▸ **SUPPLIED DATA**
-----
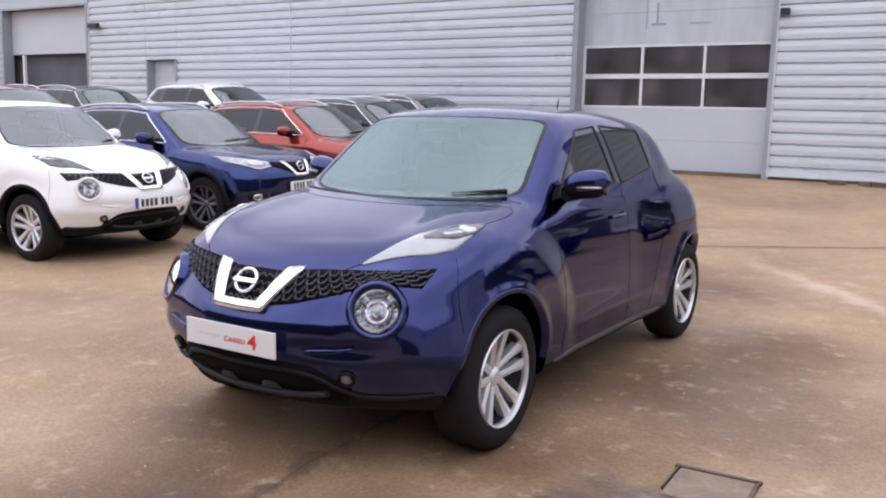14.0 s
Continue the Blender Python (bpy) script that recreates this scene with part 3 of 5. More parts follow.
class Coachwork:
    """A body skin with the means to cut openings and lay parts on it."""

    def __init__(self, S, fine):
        self.S = S
        grid, self.skin = body_skin(S, fine)
        self.H = grid.copy()
        self.nc, self.nv = self.H.shape[:2]
        self.keep = np.ones((self.nc - 1, self.nv - 1), bool)

    def from_side(self, y, z, off=0.0, sgn=1):
        hit = self.skin.ray_cast(Vector((1.6, y, z)), Vector((-1, 0, 0)))
        wide = hit[0].x if hit[0] else self.skin.find_nearest(Vector((0.9, y, z)))[0].x
        return Vector((sgn * (wide + off), y, z))

    def front(self, x, z, off=0.0):
        x = x if abs(x) > 0.002 else 0.002
        hit = self.skin.ray_cast(Vector((x, -1, z)), Vector((0, 1, 0)))
        if hit[0] is None:
            hit = self.skin.find_nearest(Vector((x, 0.2, z)))
        nrm = hit[1] if hit[1].y < 0 else -hit[1]
        return hit[0] + nrm * off

    def nearest(self, p, off=0.0):
        loc, nrm = self.skin.find_nearest(Vector(p))[:2]
        nrm = nrm if nrm.dot(loc - Vector((0, min(max(loc.y, 0.9), 3.3), 0.55))) > 0 else -nrm
        return loc + nrm * off

    def smooth_laid(self, ob, off):
        """Settles a laid pane on the true skin and gives it the skin's own normals."""
        P = np.array([v.co for v in ob.data.vertices])
        for _ in range(3):
            P = P - body_normals(P, self.S) * body_field(P, self.S)[:, None]
        nrm = body_normals(P, self.S)
        ob.data.vertices.foreach_set("co", (P + nrm * off).ravel())
        ob.data.normals_split_custom_set_from_vertices([tuple(k) for k in nrm])
        return ob

    def side_patch(self, name, corners, off, mat, parent, lab, sgn, n=14):
        """A pane between four (y, z) corners: low front, high front, high rear, low rear."""
        a, b, c, d = (np.array(k) for k in corners)
        g, edge = [], []
        for i in np.linspace(0, 1, n):
            for j in np.linspace(0, 1, 8):
                p = (a * (1 - j) + b * j) * (1 - i) + (d * (1 - j) + c * j) * i
                g.append(self.from_side(p[0], p[1], off, sgn))
        self.smooth_laid(mesh_part(name, g, grid_faces(n, 8, flip=sgn < 0), mat, parent, lab), off)
        rim = [i * 8 for i in range(n)] + [(n - 1) * 8 + j for j in range(1, 8)] + [i * 8 + 7 for i in range(n - 2, -1, -1)] + [j for j in range(6, 0, -1)]
        return [g[k] for k in rim]

    def shell_faces(self, nx, nz):
        m = nx * nz
        fs = grid_faces(nx, nz) + grid_faces(nx, nz, base=m, flip=True)
        rim = [i * nz for i in range(nx)] + [(nx - 1) * nz + j for j in range(1, nz)] + [i * nz + nz - 1 for i in range(nx - 2, -1, -1)] + [j for j in range(nz - 2, 0, -1)]
        return fs + [(a, m + a, m + b, b) for a, b in zip(rim, rim[1:] + rim[:1])]

    def between(self, lines, a, c):
        p = [np.array([np.interp(a, np.linspace(0, 1, len(l)), [k[i] for k in l]) for i in range(len(l[0]))]) for l in lines]
        return p[0] + (p[1] - p[0]) * c

    def panel(self, name, tops, bots, off, mat, parent, lab="", nx=16, nz=4, depth=0.02):
        """A raised panel between an upper and a lower line of (x, z) on the nose."""
        vs = [self.front(*self.between((tops, bots), a, c), layer) for layer in (off, off - depth) for a in np.linspace(0, 1, nx) for c in np.linspace(0, 1, nz)]
        return mesh_part(name, vs, self.shell_faces(nx, nz), mat, parent, lab)

    def blade(self, name, inner, outer, off, mat, parent, lab="", nx=14, nz=6, depth=0.012):
        """A lens between two lines in space, laid on the self.skin."""
        vs = [self.nearest(self.between((inner, outer), a, c), layer) for layer in (off, off - depth) for a in np.linspace(0, 1, nx) for c in np.linspace(0, 1, nz)]
        return mesh_part(name, vs, self.shell_faces(nx, nz), mat, parent, lab)

    def gap(self, pts, where, parent, r=0.0026):
        line = []
        for a, b in zip(pts, pts[1:]):
            n = max(2, int(math.dist(a, b) / 0.04))
            line += [tuple(a[k] + (b[k] - a[k]) * i / n for k in range(len(a))) for i in range(n)]
        line.append(pts[-1])
        tube_part("panel_gap", [where(p) for p in line], r, M["void"], parent, "dark gap between body panels", 4)

    def drop(self, inside):
        self.keep[inside[:-1, :-1] & inside[1:, :-1] & inside[:-1, 1:] & inside[1:, 1:]] = False

    def cut_wheels(self):
        """Opens the wheel arches and draws their edges onto clean circles."""
        H, S = self.H, self.S
        for ya in S["axle"]:
            dy, dz = H[..., 1] - ya, H[..., 2] - S["zc"]
            d = np.hypot(dy, dz)
            inside = (d < S["arch"]) & (H[..., 0] > 0.35)
            self.drop(inside)
            for i, j in zip(*np.where(inside & (d > 1e-6))):
                if dz[i, j] > 0:
                    k = S["arch"] / d[i, j]
                    y, z = ya + dy[i, j] * k, S["zc"] + dz[i, j] * k
                else:
                    z = H[i, j, 2]
                    y = ya + math.copysign(math.sqrt(max(S["arch"]**2 - dz[i, j] ** 2, 0)), dy[i, j])
                if z > 0.27:
                    H[i, j] = self.from_side(y, z)
                else:
                    H[i, j, 1] = y

    def freeze(self):
        """Fixes the points and their true normals once the openings are cut."""
        self.flat = self.H.reshape(-1, 3)
        self.normals = body_normals(self.flat, self.S)
        H = self.H
        C = (H[:-1, :-1] + H[1:, :-1] + H[:-1, 1:] + H[1:, 1:]) / 4
        return C, body_normals(C.reshape(-1, 3), self.S).reshape(C.shape)

    def shell(self, name, faces, sides, mat, parent, lab=""):
        used = sorted({k for f in faces for k in f})
        spot = {k: i for i, k in enumerate(used)}
        vs, ns, fs = [], [], []
        for s in sides:
            b = len(vs)
            vs += [tuple(self.flat[k] * (s, 1, 1)) for k in used]
            ns += [tuple(self.normals[k] * (s, 1, 1)) for k in used]
            fs += [tuple(b + spot[k] for k in (f if s > 0 else f[::-1])) for f in faces]
        ob = mesh_part(name, vs, fs, mat, parent, lab)
        ob.data.normals_split_custom_set_from_vertices(ns)
        return ob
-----
▸ **EXERCISE GOAL**
Transcribe all the lines above exactly, apart from the pictures.

▸ **ANSWER TO THIS PROBLEM**
14.0 s
Continue the Blender Python (bpy) script that recreates this scene with part 3 of 5. More parts follow.
class Coachwork:
    """A body skin with the means to cut openings and lay parts on it."""

    def __init__(self, S, fine):
        self.S = S
        grid, self.skin = body_skin(S, fine)
        self.H = grid.copy()
        self.nc, self.nv = self.H.shape[:2]
        self.keep = np.ones((self.nc - 1, self.nv - 1), bool)

    def from_side(self, y, z, off=0.0, sgn=1):
        hit = self.skin.ray_cast(Vector((1.6, y, z)), Vector((-1, 0, 0)))
        wide = hit[0].x if hit[0] else self.skin.find_nearest(Vector((0.9, y, z)))[0].x
        return Vector((sgn * (wide + off), y, z))

    def front(self, x, z, off=0.0):
        x = x if abs(x) > 0.002 else 0.002
        hit = self.skin.ray_cast(Vector((x, -1, z)), Vector((0, 1, 0)))
        if hit[0] is None:
            hit = self.skin.find_nearest(Vector((x, 0.2, z)))
        nrm = hit[1] if hit[1].y < 0 else -hit[1]
        return hit[0] + nrm * off

    def nearest(self, p, off=0.0):
        loc, nrm = self.skin.find_nearest(Vector(p))[:2]
        nrm = nrm if nrm.dot(loc - Vector((0, min(max(loc.y, 0.9), 3.3), 0.55))) > 0 else -nrm
        return loc + nrm * off

    def smooth_laid(self, ob, off):
        """Settles a laid pane on the true skin and gives it the skin's own normals."""
        P = np.array([v.co for v in ob.data.vertices])
        for _ in range(3):
            P = P - body_normals(P, self.S) * body_field(P, self.S)[:, None]
        nrm = body_normals(P, self.S)
        ob.data.vertices.foreach_set("co", (P + nrm * off).ravel())
        ob.data.normals_split_custom_set_from_vertices([tuple(k) for k in nrm])
        return ob

    def side_patch(self, name, corners, off, mat, parent, lab, sgn, n=14):
        """A pane between four (y, z) corners: low front, high front, high rear, low rear."""
        a, b, c, d = (np.array(k) for k in corners)
        g, edge = [], []
        for i in np.linspace(0, 1, n):
            for j in np.linspace(0, 1, 8):
                p = (a * (1 - j) + b * j) * (1 - i) + (d * (1 - j) + c * j) * i
                g.append(self.from_side(p[0], p[1], off, sgn))
        self.smooth_laid(mesh_part(name, g, grid_faces(n, 8, flip=sgn < 0), mat, parent, lab), off)
        rim = [i * 8 for i in range(n)] + [(n - 1) * 8 + j for j in range(1, 8)] + [i * 8 + 7 for i in range(n - 2, -1, -1)] + [j for j in range(6, 0, -1)]
        return [g[k] for k in rim]

    def shell_faces(self, nx, nz):
        m = nx * nz
        fs = grid_faces(nx, nz) + grid_faces(nx, nz, base=m, flip=True)
        rim = [i * nz for i in range(nx)] + [(nx - 1) * nz + j for j in range(1, nz)] + [i * nz + nz - 1 for i in range(nx - 2, -1, -1)] + [j for j in range(nz - 2, 0, -1)]
        return fs + [(a, m + a, m + b, b) for a, b in zip(rim, rim[1:] + rim[:1])]

    def between(self, lines, a, c):
        p = [np.array([np.interp(a, np.linspace(0, 1, len(l)), [k[i] for k in l]) for i in range(len(l[0]))]) for l in lines]
        return p[0] + (p[1] - p[0]) * c

    def panel(self, name, tops, bots, off, mat, parent, lab="", nx=16, nz=4, depth=0.02):
        """A raised panel between an upper and a lower line of (x, z) on the nose."""
        vs = [self.front(*self.between((tops, bots), a, c), layer) for layer in (off, off - depth) for a in np.linspace(0, 1, nx) for c in np.linspace(0, 1, nz)]
        return mesh_part(name, vs, self.shell_faces(nx, nz), mat, parent, lab)

    def blade(self, name, inner, outer, off, mat, parent, lab="", nx=14, nz=6, depth=0.012):
        """A lens between two lines in space, laid on the self.skin."""
        vs = [self.nearest(self.between((inner, outer), a, c), layer) for layer in (off, off - depth) for a in np.linspace(0, 1, nx) for c in np.linspace(0, 1, nz)]
        return mesh_part(name, vs, self.shell_faces(nx, nz), mat, parent, lab)

    def gap(self, pts, where, parent, r=0.0026):
        line = []
        for a, b in zip(pts, pts[1:]):
            n = max(2, int(math.dist(a, b) / 0.04))
            line += [tuple(a[k] + (b[k] - a[k]) * i / n for k in range(len(a))) for i in range(n)]
        line.append(pts[-1])
        tube_part("panel_gap", [where(p) for p in line], r, M["void"], parent, "dark gap between body panels", 4)

    def drop(self, inside):
        self.keep[inside[:-1, :-1] & inside[1:, :-1] & inside[:-1, 1:] & inside[1:, 1:]] = False

    def cut_wheels(self):
        """Opens the wheel arches and draws their edges onto clean circles."""
        H, S = self.H, self.S
        for ya in S["axle"]:
            dy, dz = H[..., 1] - ya, H[..., 2] - S["zc"]
            d = np.hypot(dy, dz)
            inside = (d < S["arch"]) & (H[..., 0] > 0.35)
            self.drop(inside)
            for i, j in zip(*np.where(inside & (d > 1e-6))):
                if dz[i, j] > 0:
                    k = S["arch"] / d[i, j]
                    y, z = ya + dy[i, j] * k, S["zc"] + dz[i, j] * k
                else:
                    z = H[i, j, 2]
                    y = ya + math.copysign(math.sqrt(max(S["arch"]**2 - dz[i, j] ** 2, 0)), dy[i, j])
                if z > 0.27:
                    H[i, j] = self.from_side(y, z)
                else:
                    H[i, j, 1] = y

    def freeze(self):
        """Fixes the points and their true normals once the openings are cut."""
        self.flat = self.H.reshape(-1, 3)
        self.normals = body_normals(self.flat, self.S)
        H = self.H
        C = (H[:-1, :-1] + H[1:, :-1] + H[:-1, 1:] + H[1:, 1:]) / 4
        return C, body_normals(C.reshape(-1, 3), self.S).reshape(C.shape)

    def shell(self, name, faces, sides, mat, parent, lab=""):
        used = sorted({k for f in faces for k in f})
        spot = {k: i for i, k in enumerate(used)}
        vs, ns, fs = [], [], []
        for s in sides:
            b = len(vs)
            vs += [tuple(self.flat[k] * (s, 1, 1)) for k in used]
            ns += [tuple(self.normals[k] * (s, 1, 1)) for k in used]
            fs += [tuple(b + spot[k] for k in (f if s > 0 else f[::-1])) for f in faces]
        ob = mesh_part(name, vs, fs, mat, parent, lab)
        ob.data.normals_split_custom_set_from_vertices(ns)
        return ob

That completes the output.